This is an archived article that was published on sltrib.com in 2017, and information in the article may be outdated. It is provided only for personal research purposes and may not be reprinted.

It has been five years since Kansas, prodded by Republican Gov. Sam Brownback, decided to make itself the subject of a gruesome experiment in fiscal self-evisceration — a regime of draconian tax cuts that, unsurprisingly, blew a prairie-size hole in the state's budget. The resulting casualties included funding for public schools, about which, it turns out, many Kansans care deeply.

On Tuesday, the Republican-led state legislature, lacking the stomach for further budgetary carnage, called a halt to Brownback's experiment and to the facile conservative fiction that steep tax cuts trigger miraculous economic growth. Overriding the governor's veto, it enacted tax increases to plug the yawning deficit as well as to supplement school spending, whose inadequacy, the state's highest court concluded, has hurt minority and poor students.

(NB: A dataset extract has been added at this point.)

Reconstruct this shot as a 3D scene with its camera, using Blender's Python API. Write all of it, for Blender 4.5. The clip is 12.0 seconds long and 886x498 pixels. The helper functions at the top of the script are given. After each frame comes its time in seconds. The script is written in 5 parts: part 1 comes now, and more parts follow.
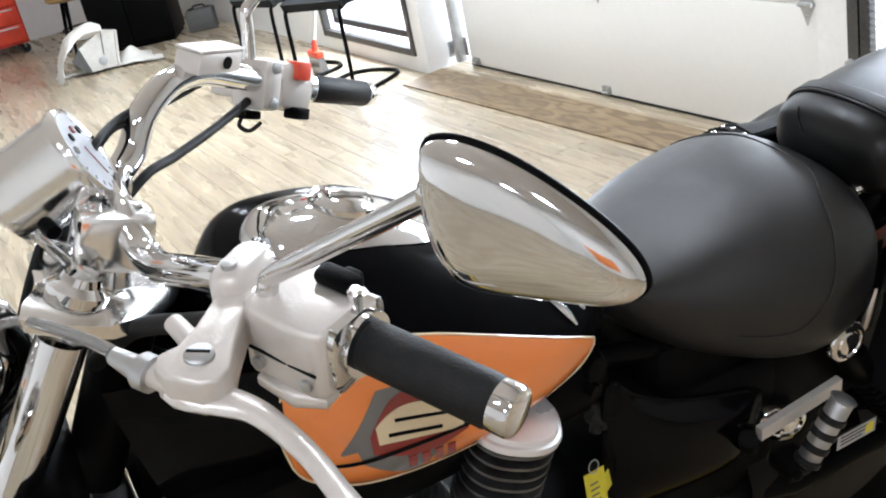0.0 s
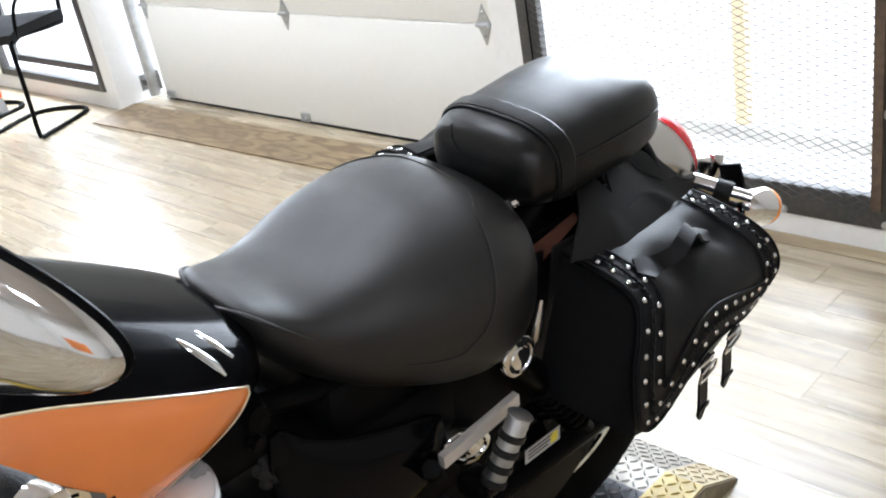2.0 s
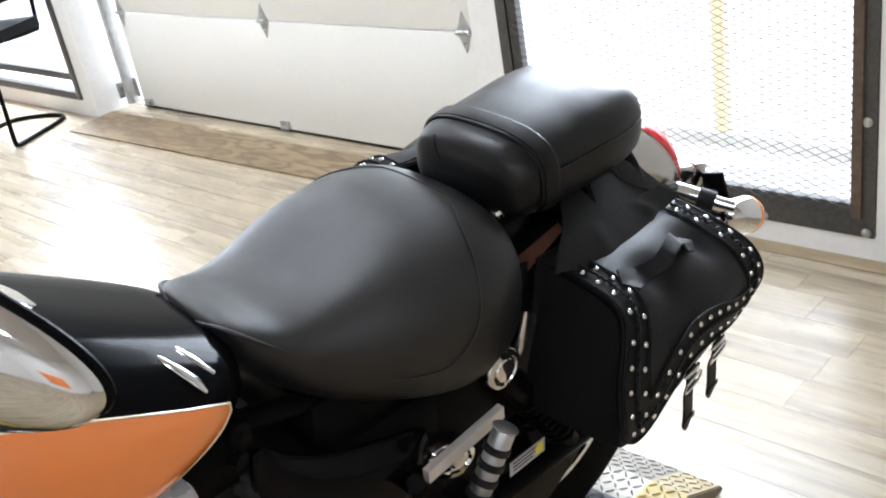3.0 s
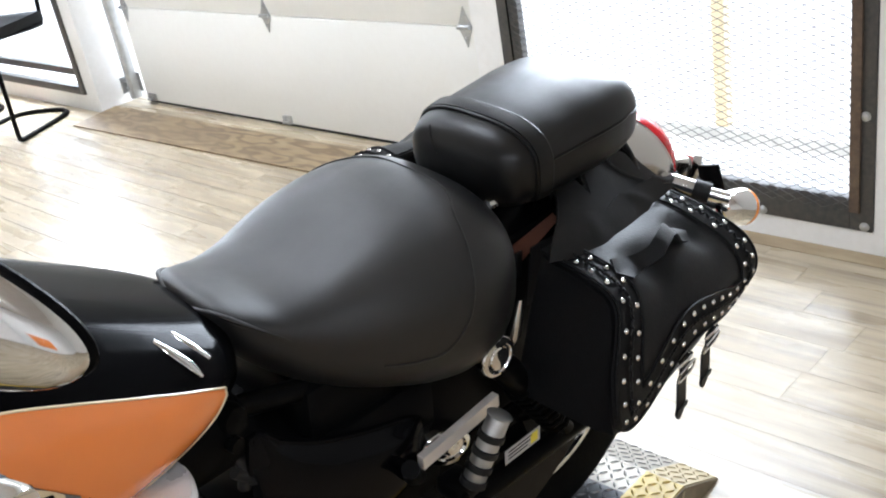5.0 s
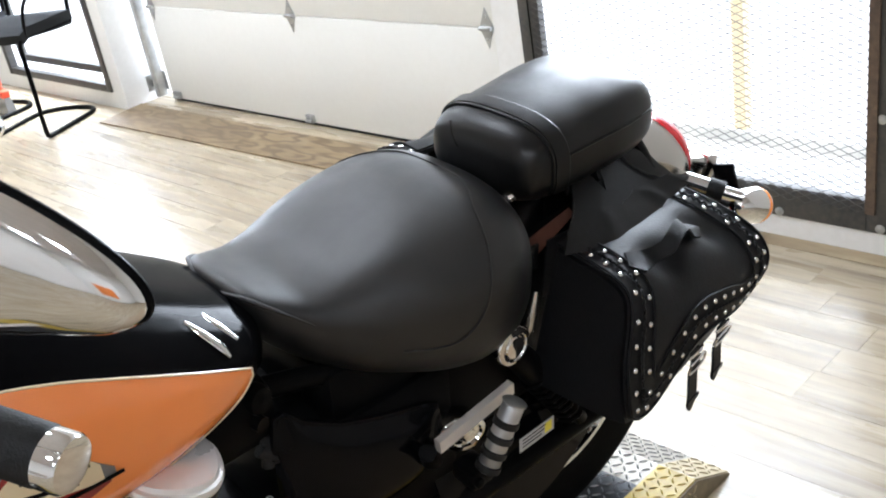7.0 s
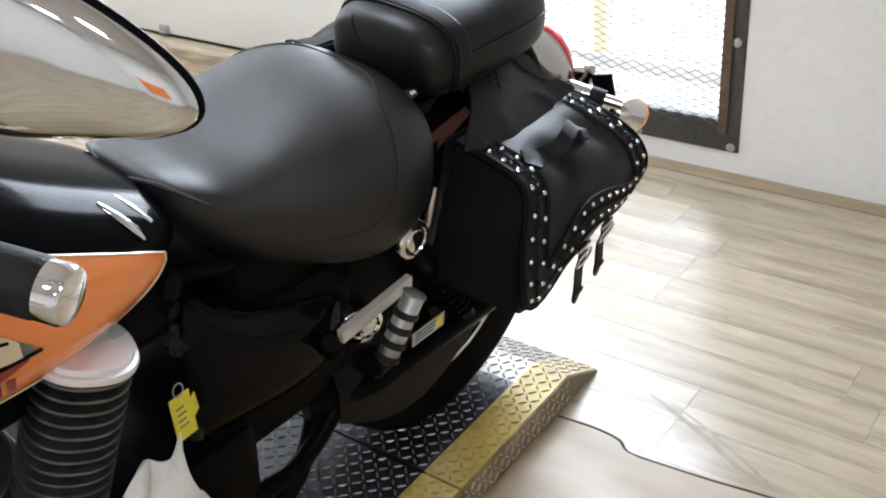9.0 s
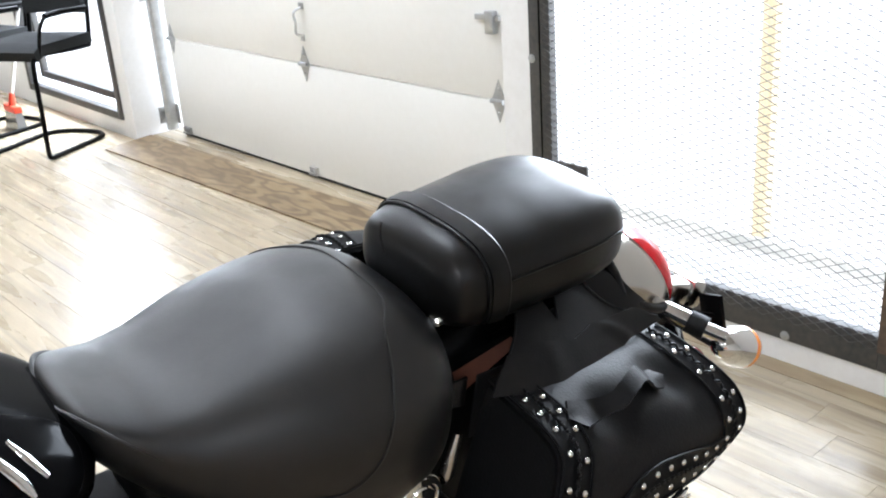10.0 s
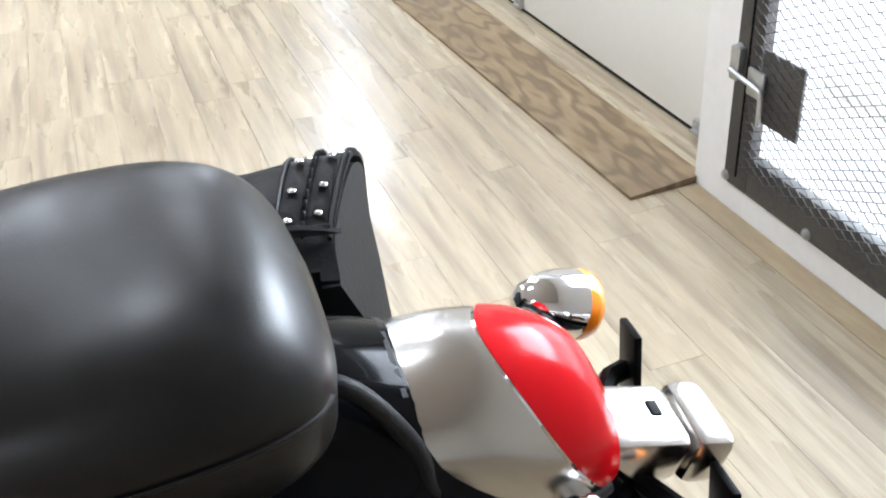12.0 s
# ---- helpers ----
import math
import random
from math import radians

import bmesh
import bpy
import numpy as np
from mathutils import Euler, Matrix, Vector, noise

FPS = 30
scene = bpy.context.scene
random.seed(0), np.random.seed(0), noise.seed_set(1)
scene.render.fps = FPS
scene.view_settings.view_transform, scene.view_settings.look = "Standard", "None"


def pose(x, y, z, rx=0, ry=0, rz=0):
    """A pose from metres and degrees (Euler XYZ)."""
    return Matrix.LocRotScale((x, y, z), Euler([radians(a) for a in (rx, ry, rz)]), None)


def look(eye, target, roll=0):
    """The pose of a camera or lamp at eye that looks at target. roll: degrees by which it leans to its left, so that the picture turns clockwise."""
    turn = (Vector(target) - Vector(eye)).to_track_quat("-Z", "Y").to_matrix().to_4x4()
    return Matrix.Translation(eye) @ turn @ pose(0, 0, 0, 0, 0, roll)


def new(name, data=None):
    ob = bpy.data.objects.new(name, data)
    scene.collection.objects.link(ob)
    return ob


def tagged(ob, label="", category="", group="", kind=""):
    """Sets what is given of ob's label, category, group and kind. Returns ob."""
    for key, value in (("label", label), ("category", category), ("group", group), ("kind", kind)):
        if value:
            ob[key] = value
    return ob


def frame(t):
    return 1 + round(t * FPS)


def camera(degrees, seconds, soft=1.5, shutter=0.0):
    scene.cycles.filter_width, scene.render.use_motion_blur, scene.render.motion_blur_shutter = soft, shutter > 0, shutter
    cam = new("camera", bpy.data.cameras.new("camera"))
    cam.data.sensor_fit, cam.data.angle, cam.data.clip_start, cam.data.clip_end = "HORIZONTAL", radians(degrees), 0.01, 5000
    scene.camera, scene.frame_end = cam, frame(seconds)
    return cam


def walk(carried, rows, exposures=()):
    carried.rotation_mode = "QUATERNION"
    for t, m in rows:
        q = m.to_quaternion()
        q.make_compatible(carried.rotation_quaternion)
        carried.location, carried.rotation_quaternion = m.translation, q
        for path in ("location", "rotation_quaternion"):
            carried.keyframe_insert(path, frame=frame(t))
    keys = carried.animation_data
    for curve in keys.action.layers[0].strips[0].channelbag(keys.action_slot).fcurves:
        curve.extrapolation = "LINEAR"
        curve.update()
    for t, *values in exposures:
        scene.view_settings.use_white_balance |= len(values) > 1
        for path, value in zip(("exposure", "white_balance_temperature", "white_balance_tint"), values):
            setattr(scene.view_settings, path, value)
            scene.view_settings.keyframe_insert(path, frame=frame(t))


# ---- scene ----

The failed venture in Kansas should serve as an object lesson for Republicans elsewhere who think states can starve their way to prosperity. Brownback, a trickle-down true believer, portrayed his tax cuts as a force for job creation and a revitalized business climate. In fact, no revitalization materialized. Kansas's economy remains sluggish; meanwhile, rating agencies twice downgraded the state's bonds, increasing its borrowing costs.

Brownback's humiliation is the product of ideological fervor trumping empirical evidence. Tax cuts may spur some growth, depending on their design and other economic conditions, but they do not magically pay for themselves. They do deal a blow to revenue collection, leaving lawmakers to reduce spending in ways that can do real harm — and that voters may not tolerate.

The governor pleaded with lawmakers to exercise more patience, as if prolonging the budget's starvation diet would somehow make the state tougher. But a two-thirds majority of both houses of the legislature voted to reject the governor's veto of a $1.2 billion revenue enhancement over two years.

That amounts to the biggest such tax increase in state history, but it really just restores revenue more or less to the level at which it stood before Brownback started wielding his meat cleaver. The governor, and tax-cutting prophets like Grover Norquist, denounced the move as one that will inflict a blow to Kansas. In fact, as Kansans themselves well understood — they threw more than two dozen hard-liner tax-cutting Republicans out of office in last year's state legislative elections — the real damage was done by Brownback's cuts. The "miracle" in Kansas was a mirage.